A new era in the provision of health care locally has been unveiled with the appointment of the first tranche of Physician Associates (PAs) to Health Trusts across Northern Ireland.
Richard Pengelly, the Permanent Secretary at the Department of Health, described the introduction of Physician Associates as “another example of how transformation of health and social care is moving forward on a number of key fronts”.
He added: “In recent days alone, we have had announcements on stroke care reform, breast assessment services, day surgery centres and weight loss surgery.”
PAs work under the delegated authority of a doctor undertaking tasks including medical examinations, analysing test results, and making diagnoses.
Although the students represent a first for Northern Ireland the profession is a developing one within the health sector in the UK and is already firmly established worldwide.
Mr Pengelly continued: “Health and social care services across many countries are facing growing workforce challenges, with demand for care constantly increasing. Innovation and investment in staffing represent an important part of our transformation agenda.
“I very much welcome the new Physician Associates and wish them well in these new roles.”
Chief Medical Officer Dr Michael McBride added: “The role of the Physician Associate can be central to meeting the increasing demands on our service. The generalist skills bring great flexibility to the clinical setting and are unique to the role and it is this versatility that will enable involvement in Emergency Medicine, Mental Health, Care of the Elderly and many more of our pressurised services.”

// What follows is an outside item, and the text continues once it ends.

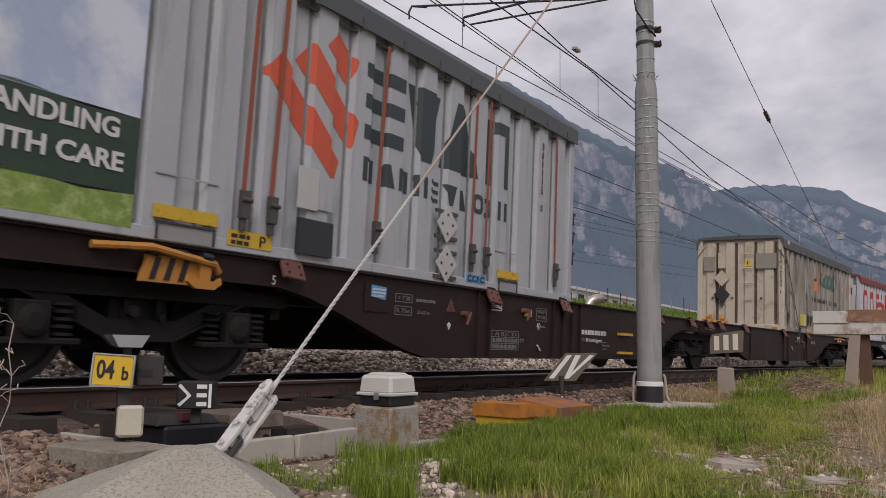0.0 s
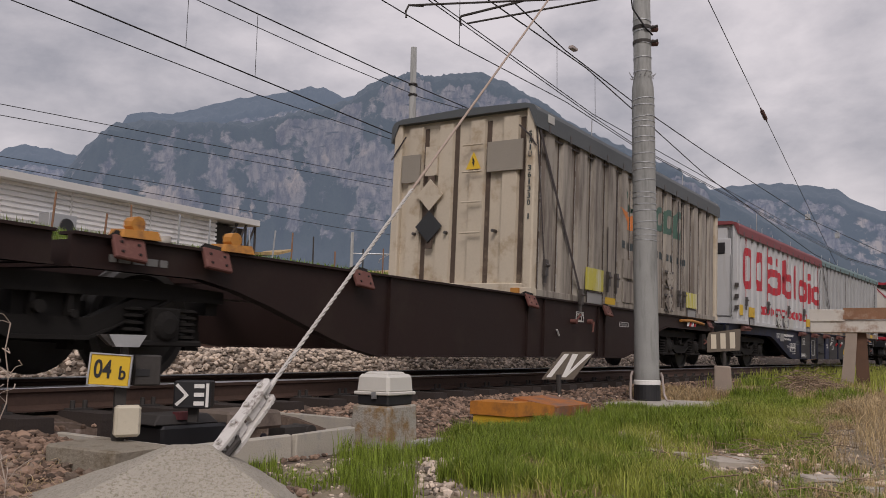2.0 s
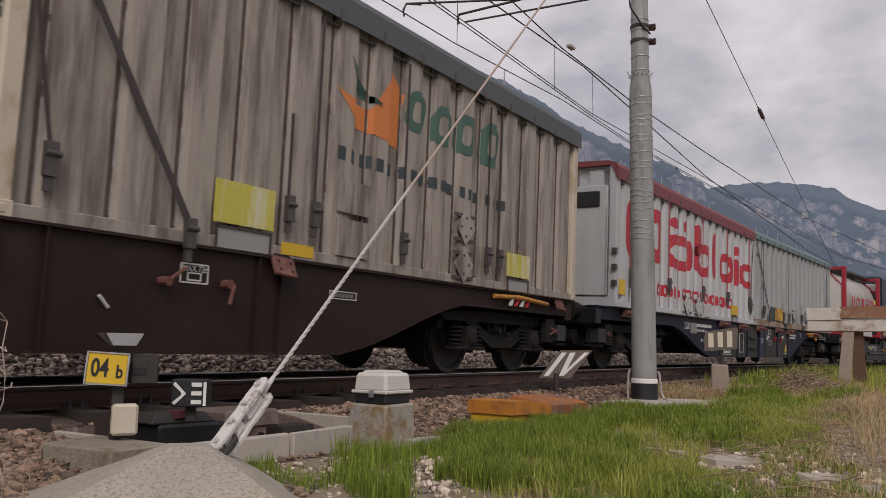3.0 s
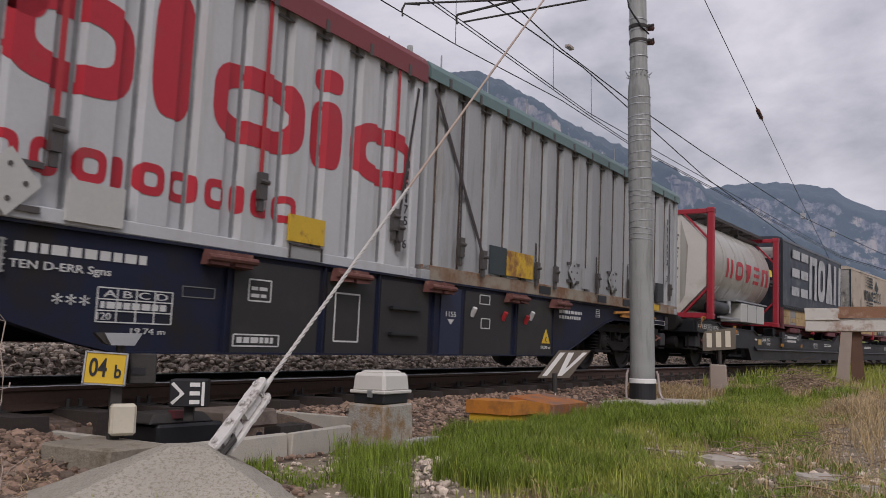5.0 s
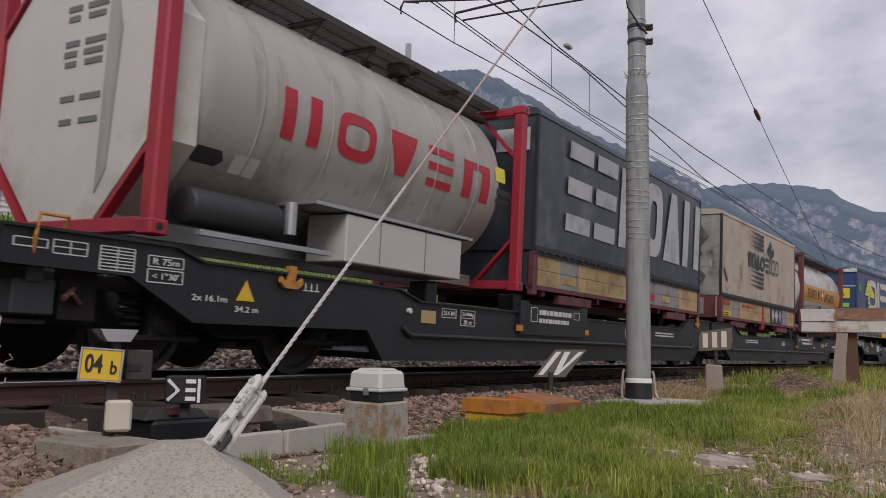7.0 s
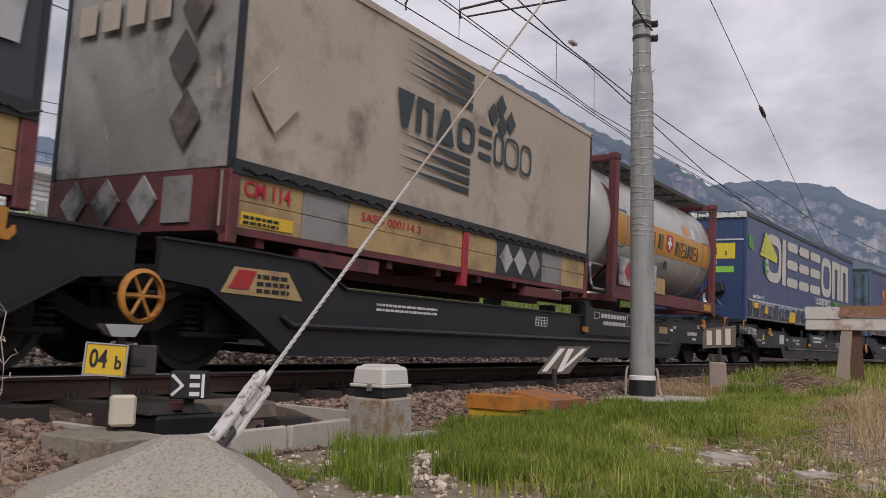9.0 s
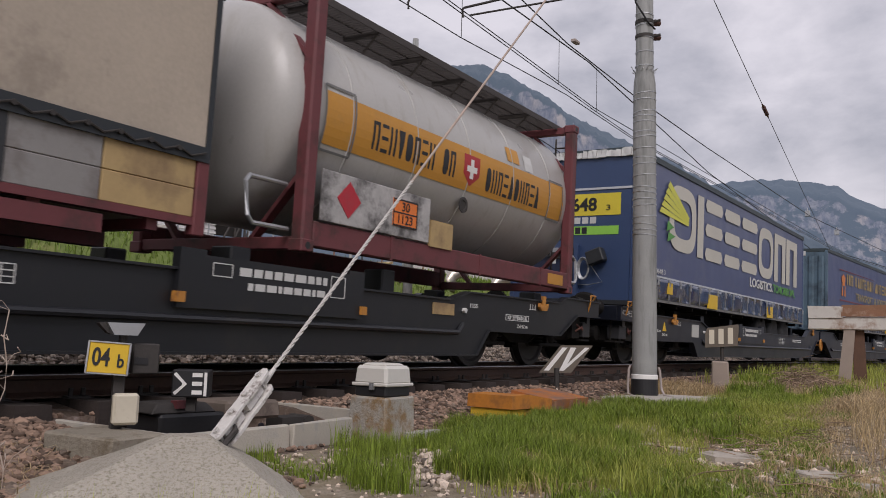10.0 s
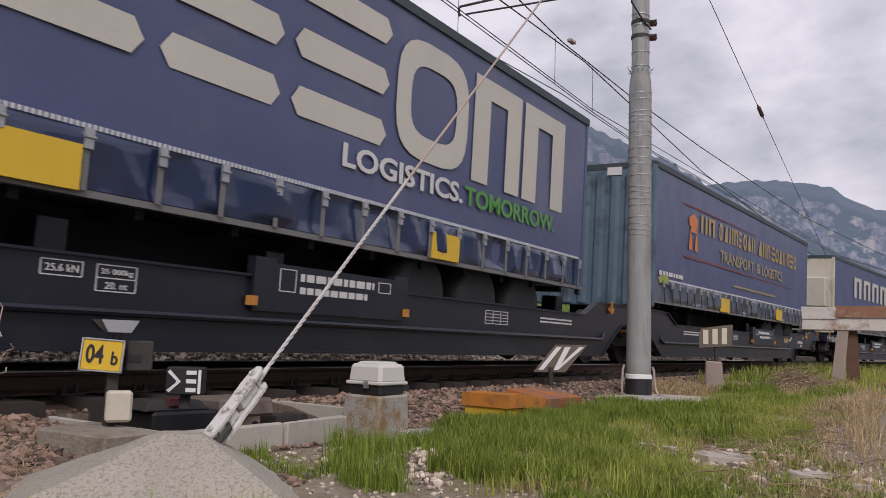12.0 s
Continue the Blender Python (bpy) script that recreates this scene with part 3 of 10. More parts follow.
def ribbed_container(label, length, height, skins, s0, roof_h=0.30, ribs=15, base=0.10, up=1.085, plain_to=0.0, base_skin=None, end_ribs=4, grime="grime_grey"):
    """A steel container with pressed vertical ribs and a tarpaulin roof. skins: side, end, roof. Places along it count from its front."""
    c = thing("bulk_container", label, "container", "bulk containers on the train")
    L, w = length, 1.25
    side, end, roof = skins
    bm = B()
    box(bm, 0.1, L - 0.1, -w + RECESS, w - RECESS, 0.1, height - 0.05)
    part("body", bm, side, c)
    bm = B()
    box(bm, 0.088, 0.1, -w + RECESS, w - RECESS, 0.1, height - 0.05)
    part("end_panel", bm, end, c)
    for y in (-1, 1):
        bm = B()
        box(bm, 0, L, min(y * w, y * (w - 0.1)), max(y * w, y * (w - 0.1)), 0, base)
        part("bottom_rail", bm, base_skin or side, c, bevel=0.008)
    for x in (0, 1):
        bm = B()
        e = 0.12 if x == 0 else L
        box(bm, e - 0.12, e, -w + 0.1, w - 0.1, 0, 0.17)
        part("end_sill", bm, end, c, bevel=0.01)
        for y in (-1, 1):
            bm = B()
            e = 0 if x == 0 else L - 0.16
            box(bm, e, e + 0.16, min(y * w, y * (w - 0.15)), max(y * w, y * (w - 0.15)), 0.0, height - 0.02)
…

Professor Paddy Nixon, Vice-Chancellor and President, Ulster University said: “Ulster University is playing a vital role in this time of transformation for the health service in Northern Ireland, through the delivery of innovative, high quality programmes like our Physician Associate Postgraduate Diploma. The course is a tangible example of the value of partnership working between the University, the Department, the HSC Trusts and GPs, collaborating to strengthen the workforce and enhance patient outcomes. Today is an important milestone, not only for these graduates and the healthcare system, but also for the patients, right across the region who will benefit from their skills and professionalism.”
Notes to editors:
1. Entrants to the course must previously have a life science or health-related degree. The Department of Health has supported this programme as a way of generating a local supply of PAs who it is expected will build capacity; expand the skills mix; redistribute physician workload; expand mid-level staffing; help meet demand for increased quality of care; and enhance stability and continuity of care.
2. The Department has subsequently undertaken to commission up to 20 places for PA students from UU on an annual basis over an initial three year period. DoH pay tuition fees, currently £9,545 p/a per student over a two-year course, and provide funding to HSC Trusts and to General Practitioners to facilitate clinical placements in accordance with curriculum requirements.